O le désespoir de Pygmalion, qui aurait pu créer une statue et qui ne fit qu’une femme!
Alfred Jarry – L’Amour absolu
Magritte II
A force de seriner tout le temps les mêmes anecdotes, on finit par s’en lasser et par les raconter à l’envers, histoire de les renouveler.
Ainsi de Pygmalion et de sa statue Galatée, qui obtint de Vénus la grâce de la métamorphoser en femme véritable à la quelle il s’unit.

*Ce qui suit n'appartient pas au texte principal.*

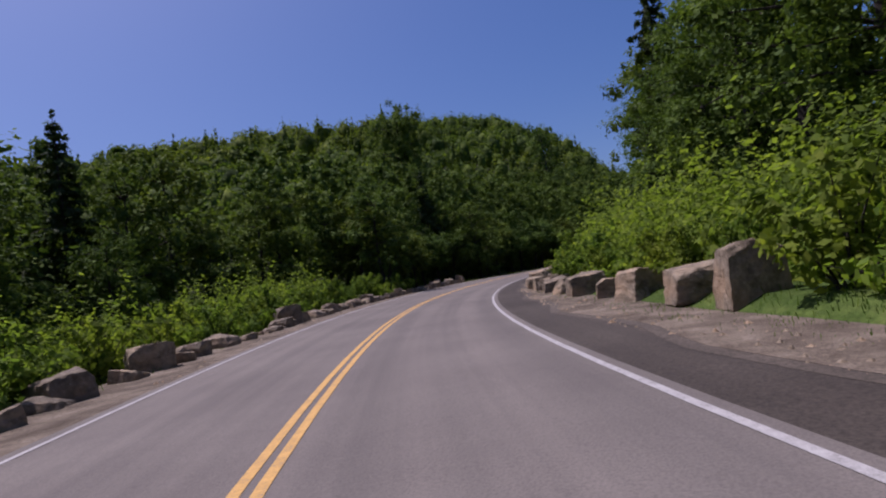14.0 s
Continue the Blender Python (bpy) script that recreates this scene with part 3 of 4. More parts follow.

- Par exemple on peut imaginer que Pygmalion soit la statue et Galatée le sculpteur :
Paul Delvaux - Pygmalion
- Ou alors, on pourrait dire que c’est plutôt le contraire dont il aurait fallu rêver – que Pygmalion créât une statue mais que la grâce qu’il demandât fut qu’elle restât de marbre ? C’est du moins ce que suggère notre citation-du-jour.
Mais Jarry passe un peu à côté de l’essentiel. Galatée n’est pas une femme comme une autre : c’est une femme qui est juste à la mesure du désir de l’homme. Autrement dit, elle est un pur fantasme, un rêve qui aspire à devenir réalité.

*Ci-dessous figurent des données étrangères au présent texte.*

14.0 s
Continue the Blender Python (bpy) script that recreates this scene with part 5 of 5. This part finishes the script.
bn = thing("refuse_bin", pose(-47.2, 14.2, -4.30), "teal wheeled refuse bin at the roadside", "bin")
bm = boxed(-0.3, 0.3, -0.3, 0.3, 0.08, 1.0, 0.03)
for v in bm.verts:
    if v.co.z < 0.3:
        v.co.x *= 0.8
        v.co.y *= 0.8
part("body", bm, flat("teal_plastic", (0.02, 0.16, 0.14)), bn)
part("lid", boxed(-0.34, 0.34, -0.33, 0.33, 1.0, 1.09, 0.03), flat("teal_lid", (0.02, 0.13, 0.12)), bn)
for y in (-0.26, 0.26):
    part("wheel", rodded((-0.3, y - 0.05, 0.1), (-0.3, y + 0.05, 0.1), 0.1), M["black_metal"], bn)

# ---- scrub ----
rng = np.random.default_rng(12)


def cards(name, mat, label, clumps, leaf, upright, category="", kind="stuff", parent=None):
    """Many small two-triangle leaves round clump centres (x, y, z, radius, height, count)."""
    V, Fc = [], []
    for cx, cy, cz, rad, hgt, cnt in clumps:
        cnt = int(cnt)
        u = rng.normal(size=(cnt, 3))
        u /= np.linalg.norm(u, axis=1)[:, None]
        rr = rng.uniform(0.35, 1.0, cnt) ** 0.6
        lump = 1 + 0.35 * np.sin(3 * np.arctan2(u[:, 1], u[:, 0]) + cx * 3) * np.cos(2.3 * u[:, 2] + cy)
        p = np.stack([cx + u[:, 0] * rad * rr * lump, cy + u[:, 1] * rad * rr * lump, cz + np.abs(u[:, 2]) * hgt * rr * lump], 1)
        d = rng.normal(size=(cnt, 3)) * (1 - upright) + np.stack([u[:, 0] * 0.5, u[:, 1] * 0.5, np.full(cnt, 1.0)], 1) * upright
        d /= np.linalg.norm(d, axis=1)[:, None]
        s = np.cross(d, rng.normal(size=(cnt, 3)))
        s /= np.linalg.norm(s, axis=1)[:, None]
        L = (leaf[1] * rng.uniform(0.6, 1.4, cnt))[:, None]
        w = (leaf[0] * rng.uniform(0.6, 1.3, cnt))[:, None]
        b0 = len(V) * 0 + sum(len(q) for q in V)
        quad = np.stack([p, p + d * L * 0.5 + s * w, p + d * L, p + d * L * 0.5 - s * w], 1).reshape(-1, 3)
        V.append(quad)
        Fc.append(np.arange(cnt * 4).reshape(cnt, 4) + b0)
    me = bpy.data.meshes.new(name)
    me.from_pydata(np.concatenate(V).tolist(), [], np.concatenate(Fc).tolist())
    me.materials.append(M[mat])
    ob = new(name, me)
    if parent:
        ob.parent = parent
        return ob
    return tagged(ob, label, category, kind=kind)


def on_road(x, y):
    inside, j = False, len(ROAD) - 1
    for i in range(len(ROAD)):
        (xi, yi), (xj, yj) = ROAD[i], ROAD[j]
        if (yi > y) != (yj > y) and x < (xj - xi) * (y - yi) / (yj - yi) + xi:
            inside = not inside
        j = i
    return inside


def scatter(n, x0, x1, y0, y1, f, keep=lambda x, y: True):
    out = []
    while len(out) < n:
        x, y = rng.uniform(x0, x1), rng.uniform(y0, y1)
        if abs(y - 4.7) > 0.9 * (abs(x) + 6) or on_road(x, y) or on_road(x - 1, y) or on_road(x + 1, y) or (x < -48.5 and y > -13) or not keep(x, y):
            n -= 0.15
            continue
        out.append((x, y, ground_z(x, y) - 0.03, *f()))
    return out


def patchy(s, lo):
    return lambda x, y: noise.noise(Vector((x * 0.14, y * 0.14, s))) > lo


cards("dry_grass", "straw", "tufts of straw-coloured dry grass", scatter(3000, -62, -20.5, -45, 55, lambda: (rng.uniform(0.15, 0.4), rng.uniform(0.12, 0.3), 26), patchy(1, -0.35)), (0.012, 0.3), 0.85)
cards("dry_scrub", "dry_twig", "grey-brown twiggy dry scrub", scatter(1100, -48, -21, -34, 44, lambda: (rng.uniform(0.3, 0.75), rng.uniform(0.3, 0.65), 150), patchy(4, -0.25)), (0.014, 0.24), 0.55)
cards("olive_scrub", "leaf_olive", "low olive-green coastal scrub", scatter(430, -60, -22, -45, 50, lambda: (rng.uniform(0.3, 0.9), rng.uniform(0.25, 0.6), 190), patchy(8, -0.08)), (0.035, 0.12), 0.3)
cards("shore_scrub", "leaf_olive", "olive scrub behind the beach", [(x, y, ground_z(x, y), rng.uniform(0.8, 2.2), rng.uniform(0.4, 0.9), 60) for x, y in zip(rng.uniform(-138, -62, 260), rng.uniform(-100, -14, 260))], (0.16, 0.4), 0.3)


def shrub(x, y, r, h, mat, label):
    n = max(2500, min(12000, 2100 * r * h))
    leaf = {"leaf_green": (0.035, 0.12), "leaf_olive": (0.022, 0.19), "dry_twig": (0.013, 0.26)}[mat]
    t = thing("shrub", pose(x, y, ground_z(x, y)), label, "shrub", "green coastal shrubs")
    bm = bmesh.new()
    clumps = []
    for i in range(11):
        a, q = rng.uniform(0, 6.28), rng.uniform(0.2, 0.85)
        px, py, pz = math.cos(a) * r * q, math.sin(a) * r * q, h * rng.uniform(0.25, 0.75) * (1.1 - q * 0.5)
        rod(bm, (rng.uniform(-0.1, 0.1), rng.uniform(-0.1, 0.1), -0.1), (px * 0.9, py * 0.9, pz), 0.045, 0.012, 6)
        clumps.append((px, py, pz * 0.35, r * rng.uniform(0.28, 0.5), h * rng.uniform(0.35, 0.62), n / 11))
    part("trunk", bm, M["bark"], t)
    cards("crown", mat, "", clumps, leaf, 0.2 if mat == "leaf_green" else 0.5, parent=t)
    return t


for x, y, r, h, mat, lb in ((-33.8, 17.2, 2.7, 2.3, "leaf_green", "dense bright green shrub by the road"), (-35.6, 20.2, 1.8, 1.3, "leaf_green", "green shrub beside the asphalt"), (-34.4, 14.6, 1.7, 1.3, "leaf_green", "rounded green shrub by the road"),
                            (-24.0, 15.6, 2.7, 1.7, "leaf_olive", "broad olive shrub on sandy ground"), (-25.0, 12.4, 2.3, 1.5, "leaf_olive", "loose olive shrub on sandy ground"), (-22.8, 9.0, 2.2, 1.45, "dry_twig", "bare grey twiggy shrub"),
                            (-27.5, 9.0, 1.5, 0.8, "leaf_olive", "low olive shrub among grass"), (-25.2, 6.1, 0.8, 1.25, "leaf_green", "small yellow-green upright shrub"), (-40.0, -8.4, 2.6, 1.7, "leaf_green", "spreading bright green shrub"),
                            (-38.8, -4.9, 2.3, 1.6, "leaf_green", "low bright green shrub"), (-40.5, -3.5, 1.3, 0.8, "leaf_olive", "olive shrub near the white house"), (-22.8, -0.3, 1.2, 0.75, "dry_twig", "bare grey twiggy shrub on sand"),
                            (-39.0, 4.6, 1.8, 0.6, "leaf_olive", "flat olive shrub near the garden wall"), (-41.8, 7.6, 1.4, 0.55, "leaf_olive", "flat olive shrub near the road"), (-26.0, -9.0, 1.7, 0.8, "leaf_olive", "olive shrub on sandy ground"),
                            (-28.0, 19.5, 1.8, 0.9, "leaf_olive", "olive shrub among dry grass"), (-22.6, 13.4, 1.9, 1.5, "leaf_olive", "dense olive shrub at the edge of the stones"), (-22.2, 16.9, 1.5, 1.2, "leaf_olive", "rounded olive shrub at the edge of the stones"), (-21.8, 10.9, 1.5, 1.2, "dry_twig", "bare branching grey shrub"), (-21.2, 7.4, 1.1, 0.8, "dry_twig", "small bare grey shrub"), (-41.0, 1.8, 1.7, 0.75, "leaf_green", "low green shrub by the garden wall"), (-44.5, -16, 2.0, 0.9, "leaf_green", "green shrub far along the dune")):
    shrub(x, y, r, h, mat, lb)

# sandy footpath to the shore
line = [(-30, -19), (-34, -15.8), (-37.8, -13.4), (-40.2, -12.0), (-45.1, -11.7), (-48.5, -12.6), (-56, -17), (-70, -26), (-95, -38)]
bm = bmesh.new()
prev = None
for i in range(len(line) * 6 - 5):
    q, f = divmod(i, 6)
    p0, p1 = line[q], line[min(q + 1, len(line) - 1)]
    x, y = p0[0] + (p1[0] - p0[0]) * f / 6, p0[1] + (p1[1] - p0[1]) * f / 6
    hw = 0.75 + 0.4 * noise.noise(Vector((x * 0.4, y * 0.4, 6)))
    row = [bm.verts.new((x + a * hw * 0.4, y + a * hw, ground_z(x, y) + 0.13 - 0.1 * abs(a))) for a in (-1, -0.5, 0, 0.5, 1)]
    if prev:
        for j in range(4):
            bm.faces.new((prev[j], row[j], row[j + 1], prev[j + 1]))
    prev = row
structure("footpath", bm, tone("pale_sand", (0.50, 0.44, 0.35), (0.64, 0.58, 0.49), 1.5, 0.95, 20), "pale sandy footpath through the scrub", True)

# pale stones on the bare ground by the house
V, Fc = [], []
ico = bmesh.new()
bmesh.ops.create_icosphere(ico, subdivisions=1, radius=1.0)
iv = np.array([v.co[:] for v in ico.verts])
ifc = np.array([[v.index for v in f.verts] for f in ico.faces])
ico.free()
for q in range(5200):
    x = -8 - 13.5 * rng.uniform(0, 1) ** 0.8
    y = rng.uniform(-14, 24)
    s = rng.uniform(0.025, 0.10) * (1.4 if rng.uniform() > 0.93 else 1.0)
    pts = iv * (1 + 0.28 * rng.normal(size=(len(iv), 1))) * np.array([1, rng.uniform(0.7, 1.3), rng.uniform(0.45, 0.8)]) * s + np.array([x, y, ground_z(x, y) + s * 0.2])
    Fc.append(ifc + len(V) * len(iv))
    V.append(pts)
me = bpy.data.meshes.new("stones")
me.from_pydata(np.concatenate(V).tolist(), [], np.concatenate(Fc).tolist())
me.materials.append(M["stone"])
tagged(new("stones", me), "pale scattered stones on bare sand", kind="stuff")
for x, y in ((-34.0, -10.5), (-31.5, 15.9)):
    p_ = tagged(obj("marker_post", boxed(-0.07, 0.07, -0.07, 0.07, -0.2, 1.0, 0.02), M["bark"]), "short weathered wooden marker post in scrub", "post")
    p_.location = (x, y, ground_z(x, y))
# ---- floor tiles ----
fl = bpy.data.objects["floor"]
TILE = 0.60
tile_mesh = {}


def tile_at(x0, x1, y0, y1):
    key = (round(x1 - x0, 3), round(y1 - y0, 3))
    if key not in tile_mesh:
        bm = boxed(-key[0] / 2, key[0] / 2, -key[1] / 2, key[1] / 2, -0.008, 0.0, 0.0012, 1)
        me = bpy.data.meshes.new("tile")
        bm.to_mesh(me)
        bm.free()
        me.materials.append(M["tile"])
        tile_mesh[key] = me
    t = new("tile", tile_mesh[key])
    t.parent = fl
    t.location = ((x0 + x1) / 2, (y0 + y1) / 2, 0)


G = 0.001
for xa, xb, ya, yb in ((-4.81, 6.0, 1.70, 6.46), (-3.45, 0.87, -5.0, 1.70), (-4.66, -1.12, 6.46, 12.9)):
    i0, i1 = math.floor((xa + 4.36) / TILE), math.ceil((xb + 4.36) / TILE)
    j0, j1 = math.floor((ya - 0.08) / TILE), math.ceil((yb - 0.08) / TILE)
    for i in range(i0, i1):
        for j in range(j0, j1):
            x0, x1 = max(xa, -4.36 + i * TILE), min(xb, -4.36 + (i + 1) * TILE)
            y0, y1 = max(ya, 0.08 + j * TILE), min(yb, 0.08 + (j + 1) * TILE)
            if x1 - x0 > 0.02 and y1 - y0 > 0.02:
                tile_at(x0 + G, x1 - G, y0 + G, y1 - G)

Seulement voilà : le fantasme est un désir, et comme tel il ne peut jamais s’inscrire tout à fait dans la réalité. Que Pygmalion ne trouve que dans sa statue la femme qu’il peut aimer d’un amour fou s’explique non seulement parce que les femmes de Chypre sont des abominables salopes (voir ici), mais encore parce que seule l’œuvre d’art peut donner consistance à son désir-de-femme.
Oui mais, l’œuvre d’art est aussi une métaphore de la distorsion qui sépare le fantasme de la réalité : Galatée reste de marbre, tant qu’Aphrodite ne vient pas l’animer.
C’est ainsi que Magritte représente le mythe de Pygmalion en saisissant non pas le moment où Galatée s’anime, mais celui où Pygmalion la crée.
Exit la déesse, et exit surtout le miracle de la métamorphose – d’où le titre de son œuvre : La tentation de l’impossible.